The Superdome (once the largest indoor arena in the world) opened up to residents who could not evacuate. But long lines prevented many from getting inside.
In the series, Robert Green, who hailed from the Lower Ninth Ward, says he wanted to evacuate to Nashville, but his mother was too sick to leave the city. The lines to get in the Superdome were extremely long, and she was too frail to wait. The area in the arena for special needs residents was not ready yet, so they went back home.
When the storm made landfall, Green recalls being trapped in the attic and his brother kicking a hole into the roof and pulling up his mother and toddler granddaughters.

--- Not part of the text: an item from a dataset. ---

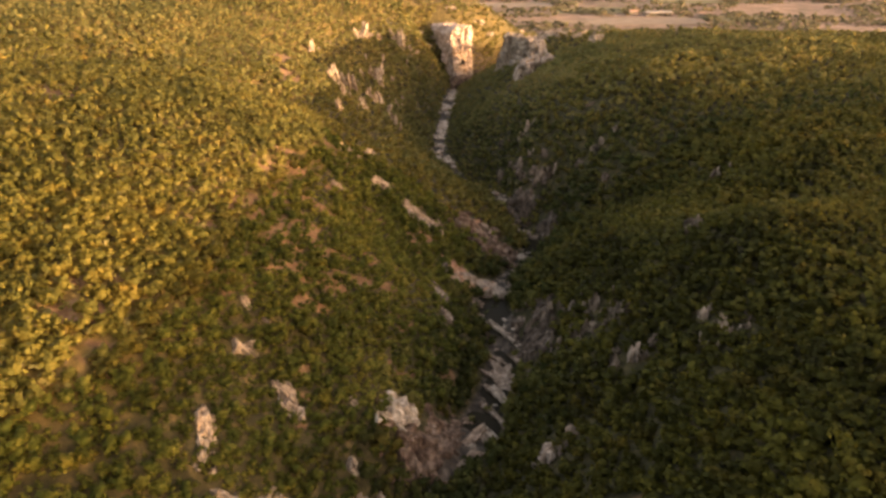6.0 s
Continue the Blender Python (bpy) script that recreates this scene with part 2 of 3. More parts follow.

“The house lifted off of its foundation and started floating up the street like it was a boat,” Green says. The house hit a debris pile and threw everyone into the water. His mother and granddaughter washed away.
The aftermath
As the hurricane passed, residents were left stranded, surrounded by several feet of floodwaters. People wrote desperate messages on their rooftops. In the series, one roof had graffiti indicating a diabetic with a heart condition needed rescuing, while another indicated that residents could not swim. Parents were carrying their children on their backs as they looked for refuge.

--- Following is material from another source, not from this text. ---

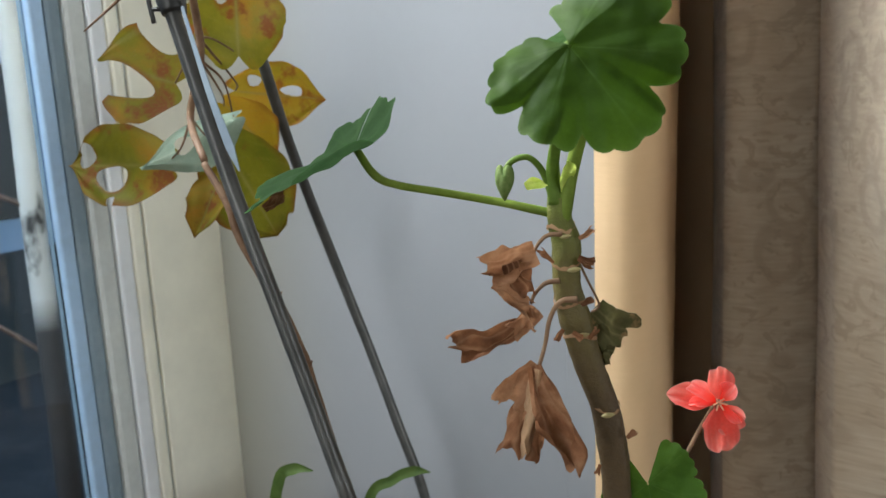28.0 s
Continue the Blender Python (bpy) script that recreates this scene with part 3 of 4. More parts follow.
# frame of the added opening that holds the side fill lamp
second = thing("added_window_side", bl(0.92, 2.85, 0.9), "plain white unseen window added for the side fill lamp", "window", "", "structure")
for u0, u1, z0, z1 in ((0.432, 0.46, 0.902, 2.198), (1.39, 1.418, 0.902, 2.198), (0.462, 1.388, 0.902, 0.93), (0.462, 1.388, 2.17, 2.198)):
    part("window_frame", prism(u0, u1, 2.82, 2.85, z0, z1), PVC, second, "", False)
solid("wall_end", prism(REVEAL, 4.5, -3.3, -3.2, FLOOR, TOP + 0.5), ROOM, "plain beige room wall", "wall")

# ---- the window ----
window = thing("window_1", bl(0, 0.9, SILL), "white plastic window with dark seals and clear glass", "window", "", "structure")
part("lining_board", prism(-0.03, 0.004, -0.012, 0.0912, SILL, TOP - 0.002, 0.002), BOARD, window, "cream lining board", False)
part("groove", prism(-0.03, 0.000, 0.0914, 0.0938, SILL, TOP - 0.002), SLATE, window, "grey joint line", False)
part("frame_bead", prism(-0.035, 0.004, 0.094, 0.1078, SILL, TOP - 0.002, 0.003), BOARD, window, "cream bead", False)
part("window_frame", prism(-0.035, 0.003, 0.108, 0.1248, SILL, TOP - 0.002, 0.003), PVC, window, "", False)
part("frame_step", prism(-0.05, 0.001, 0.125, 0.1468, SILL, TOP - 0.002, 0.005), SLATE, window, "grey seal lip", False)
part("seal", prism(-0.05, -0.001, 0.147, 0.1628, SILL, TOP - 0.002, 0.004), GASKET, window, "grey-blue rubber seal", False)
part("spacer", prism(-0.016, -0.002, 0.163, 0.1765, SILL + 0.01, TOP - 0.002, 0.002), SPACER, window, "glass edge spacer, sky reflection put into its blue colour", False)
part("frame_bottom", prism(-0.05, -0.004, 0.1768, 1.74, SILL, SILL + 0.055, 0.004), PVC, window, "", False)
part("frame_top", prism(-0.05, -0.004, 0.1768, 1.74, TOP - 0.06, TOP - 0.002, 0.004), PVC, window, "", False)
part("frame_side", prism(-0.05, -0.004, 1.66, 1.7395, SILL + 0.0552, TOP - 0.0602, 0.004), PVC, window, "", False)
pane = part("pane", prism(-0.014, -0.010, 0.1768, 1.659, SILL + 0.056, TOP - 0.061), GLASS, window, "clear glass pane", False)
pane.visible_shadow = False

# ---- outside ----
bm = bmesh.new()
for x, y in ((-400, -400), (400, -400), (400, 400), (-400, 400)):
    bm.verts.new((x, y, -1.3))
bm.faces.new(bm.verts)
solid("ground", bm, EARTH, "dark bare ground outside the window", "ground")
# the neighbouring house: long, in its own shade; its unseen roof is added to cast shade
house = thing("neighbouring_house", bl(-7.4, -1.0, -1.3), "dark shaded neighbouring house, unseen roof added to shade the plants", "house")
part("wall", prism(-10.5, -6.6, -7.0, 7.0, -0.1, 4.5), FACADE, house, "", False)
part("plinth", prism(-10.55, -6.55, -7.05, 7.05, -1.3, -0.102), EARTH, house, "dark plinth", False)
# Ridge height set so that the sun is cut off below the flower.
bm = bmesh.new()
sec = [(-6.2, 4.45), (-6.25, 4.6), (-8.6, 5.9), (-10.9, 4.6), (-10.9, 4.45)]
ends = [[bm.verts.new(bl(u, s, z)) for u, z in sec] for s in (-7.3, 7.3)]
for k in range(5):
    bm.faces.new((ends[0][k], ends[0][(k + 1) % 5], ends[1][(k + 1) % 5], ends[1][k]))
bm.faces.new(ends[0])
bm.faces.new(ends[1][::-1])
bmesh.ops.recalc_face_normals(bm, faces=bm.faces)
part("roof", bm, ROOFING, house, "", False)
for k, s in enumerate((-3.4, -0.6, 2.2)):
    part("window", prism(-6.615, -6.56, s, s + 1.0, 0.2, 1.6, 0.02), CLIP, house, "dark window", False)
# an added pale trunk close to the pane, standing in for light streaks on the glass
glint_tree = thing("glint_trunk", bl(-0.6, -0.11, -1.3), "white trunk added outside the pane for bright streaks on the glass", "tree")
part("trunk", tube([bl(-0.6, -0.10, -1.3), bl(-0.6, -0.104, 0.2), bl(-0.602, -0.110, 0.9), bl(-0.6, -0.116, 1.3), bl(-0.6, -0.11, 2.6), bl(-0.6, -0.105, 3.4)], (0.026, 0.022, 0.019, 0.018, 0.012, 0.004), 16, 10, 0.08), GLINT_BARK, glint_tree, "white trunk with dark breaks, shaped like broken light streaks")
for k, (z, u, s, up) in enumerate(((0.98, -0.25, 0.40, 0.22), (1.30, -0.30, 0.10, 0.35), (1.62, 0.15, 0.45, 0.5), (0.72, -0.40, 0.30, 0.3), (1.85, -0.20, -0.30, 0.4))):
    root = bl(-0.6, -0.11, z)
    end = root + U * u + S * s + Vector((0, 0, up))
    part("limb", tube([root, root.lerp(end, 0.4) + Vector((0, 0, 0.02)), end], (0.005, 0.003, 0.001), 8, 6, 0.05), TWIG, glint_tree)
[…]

Residents sought dry ground on the interstate, and archival aerial footage shows it dotted with survivors—and dead bodies. About 15,000 people tried to shelter in the city’s convention center.
The series points out discriminatory language in news coverage of the food and water shortages at the time. White residents stealing from grocery stores were described as “finding” food and beverages for their families, while Black residents doing the same thing were described as looters.

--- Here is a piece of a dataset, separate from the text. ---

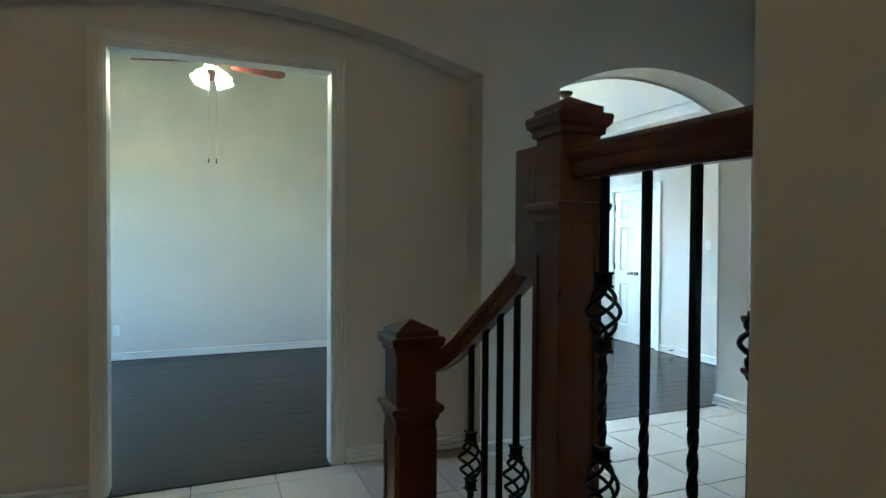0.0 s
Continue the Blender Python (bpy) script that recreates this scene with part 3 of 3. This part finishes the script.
# chandelier
def build_chandelier(at, top_z, turn):
    ch = thing("chandelier", pose(at[0], at[1], 0, 0, 0, turn), "two-tier bronze scroll-arm chandelier with nine lit amber glass shades", "chandelier")
    def dir_pt(a, r, z):
        return (r * math.cos(a), r * math.sin(a), z)
    can = BM()
    lathe(can, [(0.012, top_z - 0.075), (0.018, top_z - 0.062), (0.045, top_z - 0.050), (0.072, top_z - 0.032), (0.080, top_z - 0.014), (0.080, top_z)], 48, ribs=24, rib=0.02)
    part("canopy", can, BRONZE, ch, smooth=50)
    # chain of oval links
    z, k = top_z - 0.085, 0
    while z > 2.375:
        b = BM()
        loop = [(0.0095 * math.cos(t), 0, 0.019 * math.sin(t)) for t in [2 * math.pi * i / 14 for i in range(15)]]
        tube(b, loop, 0.0027, 6)
        bmesh.ops.transform(b, matrix=pose(0, 0, z, 0, 0, 90 * (k % 2) + 20), verts=b.verts)
        part("chain_link", b, BRONZE, ch, smooth=40)
        z, k = z - 0.031, k + 1
    b = BM()
    tube(b, curve([(0.0, 0, 2.30), (0.022, 0, 2.33), (0.016, 0, 2.37), (0, 0, 2.385), (-0.016, 0, 2.37), (-0.022, 0, 2.33), (0, 0, 2.30)]), 0.004, 7)
    part("hanging_loop", b, BRONZE, ch, smooth=40)
    hub = BM()
    lathe(hub, [(0.012, 2.31), (0.024, 2.30), (0.026, 2.24), (0.036, 2.232), (0.052, 2.222), (0.056, 2.205), (0.050, 2.19), (0.034, 2.182), (0.026, 2.165), (0.012, 2.15)], 36, ribs=18, rib=0.03)
    part("crown_hub", hub, BRONZE, ch, smooth=50)
    for k in range(6):
        a = math.radians(60 * k + 10)
        b = BM()
        prof = [(0.026, 2.235), (0.030, 2.27), (0.036, 2.305), (0.054, 2.325), (0.076, 2.318), (0.083, 2.298), (0.075, 2.283), (0.064, 2.288)]
        tube(b, curve([dir_pt(a, r, z) for r, z in prof], 5), 0.006, 6, 1.5)
        part("crown_scroll", b, BRONZE, ch, smooth=50)
    stem = BM()
    lathe(stem, [(0.008, 2.17), (0.008, 1.945), (0.016, 1.94), (0.026, 1.925), (0.028, 1.90), (0.020, 1.865), (0.012, 1.845), (0.006, 1.835), (0.006, 1.74)], 20)
    part("stem", stem, BRONZE, ch, smooth=45)
    urn = BM()
    lathe(urn, [(0.020, 1.762), (0.022, 1.735), (0.036, 1.728), (0.037, 1.718), (0.030, 1.710), (0.044, 1.690), (0.049, 1.665), (0.043, 1.635), (0.028, 1.605), (0.015, 1.583), (0.009, 1.575), (0.012, 1.566), (0.010, 1.556), (0.004, 1.545)], 24)
    part("urn", urn, BRONZE, ch, smooth=45)
    for k in range(6):
        a = math.radians(60 * k + 30)
        b = BM()
        prof = [(0.016, 1.745), (0.024, 1.79), (0.046, 1.845), (0.055, 1.90), (0.048, 1.95), (0.058, 1.985), (0.078, 1.985), (0.082, 1.965), (0.072, 1.955)]
        tube(b, curve([dir_pt(a, r, z) for r, z in prof], 5), 0.0048, 6, 1.3)
        part("inner_scroll", b, BRONZE, ch, smooth=50)
    arms = [(60 * k, "low") for k in range(6)] + [(210, "high"), (330, "high"), (90, "high")]
    for deg, tier in arms:
        a = math.radians(deg)
        if tier == "low":
            R, zc = 0.315, 1.795
            prof = [(0.026, 2.18), (0.033, 2.08), (0.060, 1.95), (0.088, 1.83), (0.106, 1.73), (0.135, 1.655), (0.195, 1.618), (0.27, 1.612), (0.335, 1.635), (0.368, 1.685), (0.358, 1.737), (0.318, 1.757), (0.283, 1.738), (0.275, 1.708), (0.289, 1.690)]
        else:
            R, zc = 0.205, 2.062
            prof = [(0.028, 2.17), (0.045, 2.06), (0.082, 1.965), (0.106, 1.88), (0.13, 1.90), (0.148, 1.955), (0.160, 2.005), (0.188, 2.028), (0.225, 2.022), (0.245, 1.992), (0.234, 1.965)]
        b = BM()
        tube(b, curve([dir_pt(a, r, z) for r, z in prof], 6), 0.0055, 7, 1.25)
        arm = part("arm", b, BRONZE, ch, smooth=50)
        c = dir_pt(a, R, zc)
        b = BM()
        lathe(b, [(0.005, -0.036), (0.011, -0.030), (0.008, -0.022), (0.014, -0.014), (0.030, 0.0), (0.041, 0.014), (0.043, 0.022), (0.036, 0.026), (0.0, 0.026)][:-1], 24, c)
        part("cup", b, BRONZE, arm, smooth=45)
        b = BM()
        lathe(b, [(0.034, 0.022), (0.041, 0.030), (0.047, 0.060), (0.052, 0.095), (0.060, 0.122), (0.071, 0.138), (0.068, 0.139), (0.056, 0.121), (0.048, 0.095), (0.043, 0.060), (0.037, 0.032)], 28, c, close=False)
        part("shade", b, AMBER, arm, "bell-shaped amber glass shade", smooth=60)
        b = BM()
        lathe(b, [(0.010, 0.026), (0.012, 0.045), (0.022, 0.068), (0.024, 0.084), (0.018, 0.099), (0.006, 0.106)], 14, c)
        part("bulb", b, BULB, arm, "lit warm bulb", smooth=60)
    return ch


build_chandelier((-1.653, -2.039), DIN_H, -17.9)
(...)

Leann Williams, a resident of New Orleans neighborhood Tremé, was unnerved by the sight of heavily armed military personnel holding machine guns at the Superdome. “I felt like we were treated like criminals,” Williams says in the series.
She recalls feeling like federal officials had forgotten the city, explaining, “I just couldn’t believe my country, the world just kept moving, and we are stuck. Is anyone going to come help us?”
Obstacles to rebuilding

Rebuilding efforts have been uneven and the effects of Katrina are still felt today.
In the series, Douglas Brinkley, professor of history at Rice University and author of The Great Deluge: Hurricane Katrina, New Orleans, and the Mississippi Gulf Coast, says predominantly Black and brown neighborhoods were not given the resources necessary to rebuild fully: “It was a concentrated decision by insurance companies, bankers, financial sector, to not rebuild Gentilly, to not rebuild the Lower Ninth, to not rebuild half a dozen essential neighborhoods.”
Louisiana received $10 billion to create and oversee the Road Home Program, the largest housing recovery effort in American history designed to cover the costs that insurance and other federal aid didn’t. The compensation for rebuilding was predicated on the appraised value of the homes, which disadvantaged the poorest neighborhoods.
The series zeroes in on the Make It Right Foundation, backed by actor Brad Pitt, which focused on building new homes for teachers, first responders, and residents of the Lower Ninth Ward displaced by Katrina. Brittany Robbins, who has lived in a house built by Make It Right for 10 years, describes paying a $1,500 deposit and merely $43 the day she closed on her house.
Yet, the deal was too good to be true. Robbins says she has already paid $20,000 in repairs and took out a $145,000 loan. Make It Right’s playground across the street from her house is rickety, and she doesn’t feel safe letting her child play on it.
Green also got a house from Make It Right, and its foundation has to be replaced, which will cost about $50,000. “I feel like I was used,” he says in the series. “I feel like I was betrayed and now I’m left with a house that’s going to fall apart one day.
The homes had floors made out of a new innovative wood that did not withstand water well. Another resident, Eli Ivory, says every time he took a shower in the guest bathroom, there would be a leak in the guest bedroom, costing $8,000 to repair. One time, while using his main bathroom, he says his leg fell through the floor.
In 2022, the Make It Right Foundation reached a $20.5 million settlement “to resolve outstanding issues in the litigation over homes in the Make It Right development in the Lower 9th Ward of New Orleans,” according to a statement obtained by People. Pitt said, “Hopefully this agreement will allow everyone to look ahead to other opportunities to continue to strengthen this proud community in the future.” The nonprofit Global Green was brought in to work on rehabbing the homes, and in the doc series, it says it’s halfway to its goal.
And yet, the residents of these houses don’t want to leave New Orleans. The city is home for them, and the documentary ends with a montage of reflections on what makes the city unique and resilient. U.S. Army Russel Honoré, who oversaw the military’s recovery efforts after Katrina, is the most blunt: “Without New Orleans, Louisiana would be sh-t.”